▶ **What you need to do**
Transcribe everything in the data word for word. Pictures are left out.
#### Provided material ####
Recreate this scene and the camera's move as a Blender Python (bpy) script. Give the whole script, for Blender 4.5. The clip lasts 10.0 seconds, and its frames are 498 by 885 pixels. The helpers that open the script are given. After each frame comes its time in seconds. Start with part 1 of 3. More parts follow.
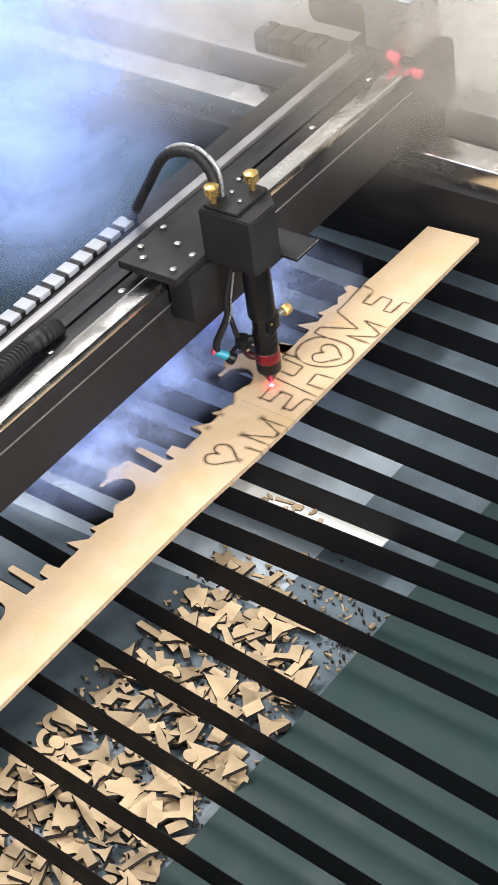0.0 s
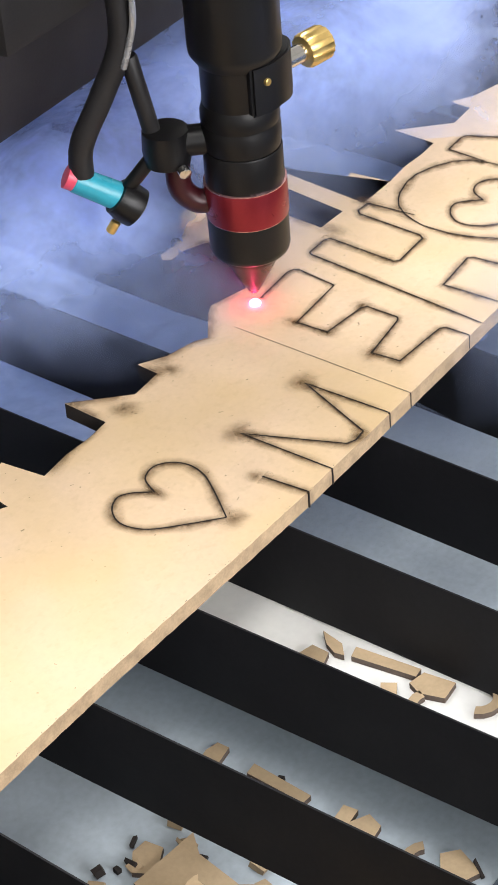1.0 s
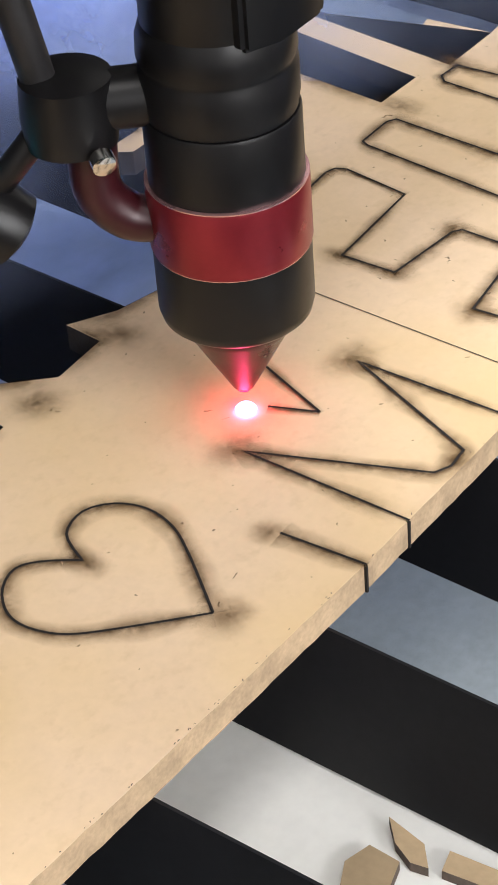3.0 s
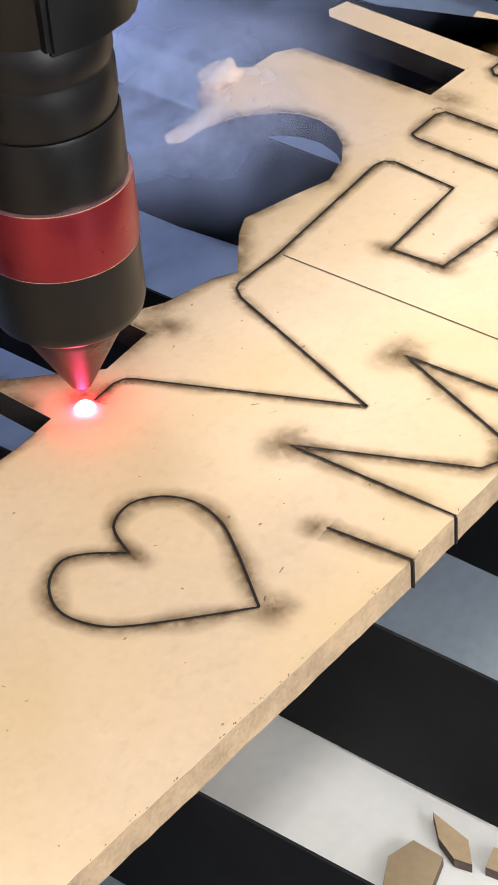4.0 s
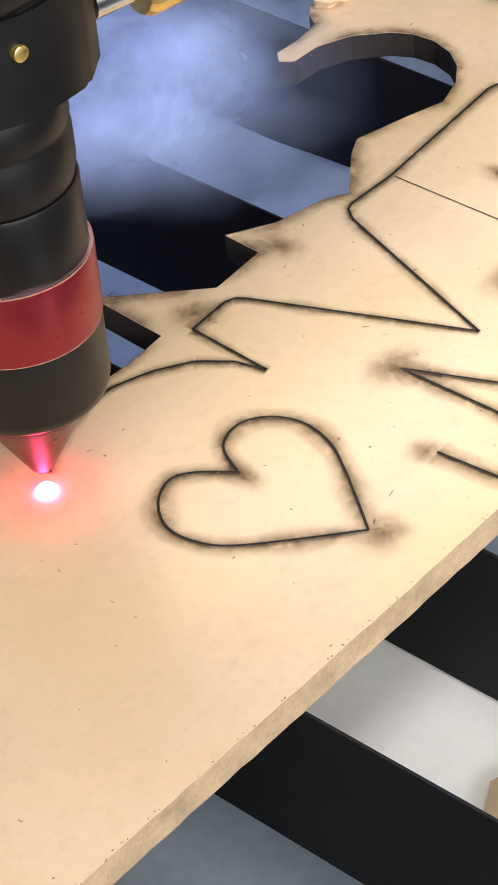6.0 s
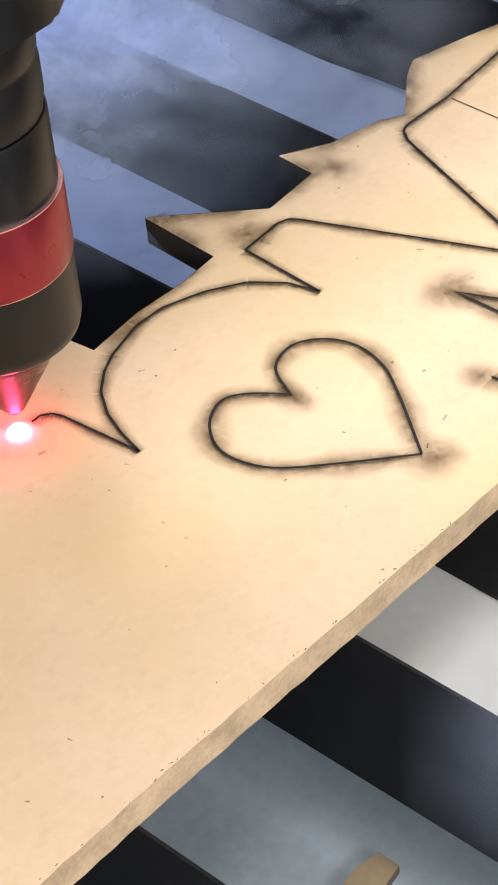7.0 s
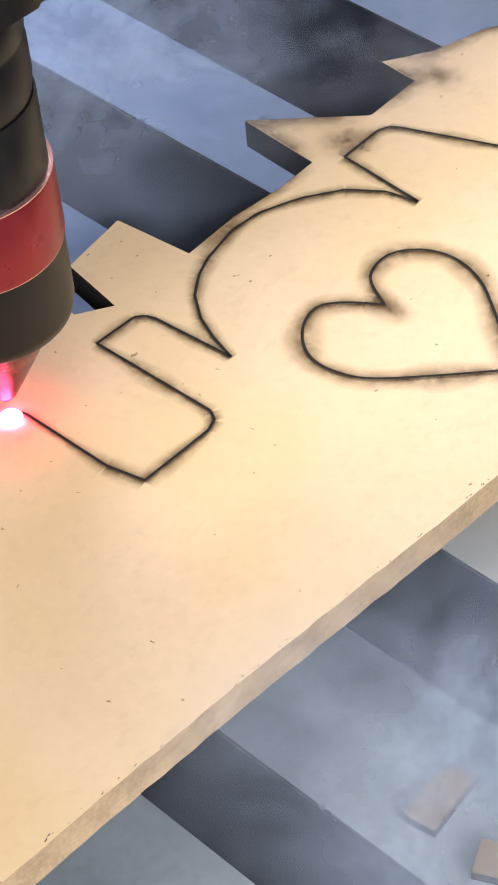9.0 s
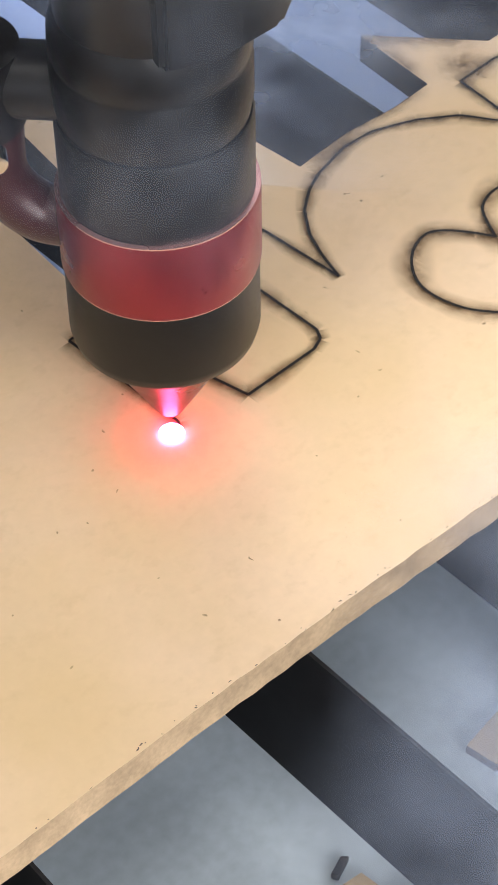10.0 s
####
▶ **Task response**
Recreate this scene and the camera's move as a Blender Python (bpy) script. Give the whole script, for Blender 4.5. The clip lasts 10.0 seconds, and its frames are 498 by 885 pixels. The helpers that open the script are given. After each frame comes its time in seconds. Start with part 1 of 3. More parts follow.
0.0 s
1.0 s
3.0 s
4.0 s
6.0 s
7.0 s
9.0 s
10.0 s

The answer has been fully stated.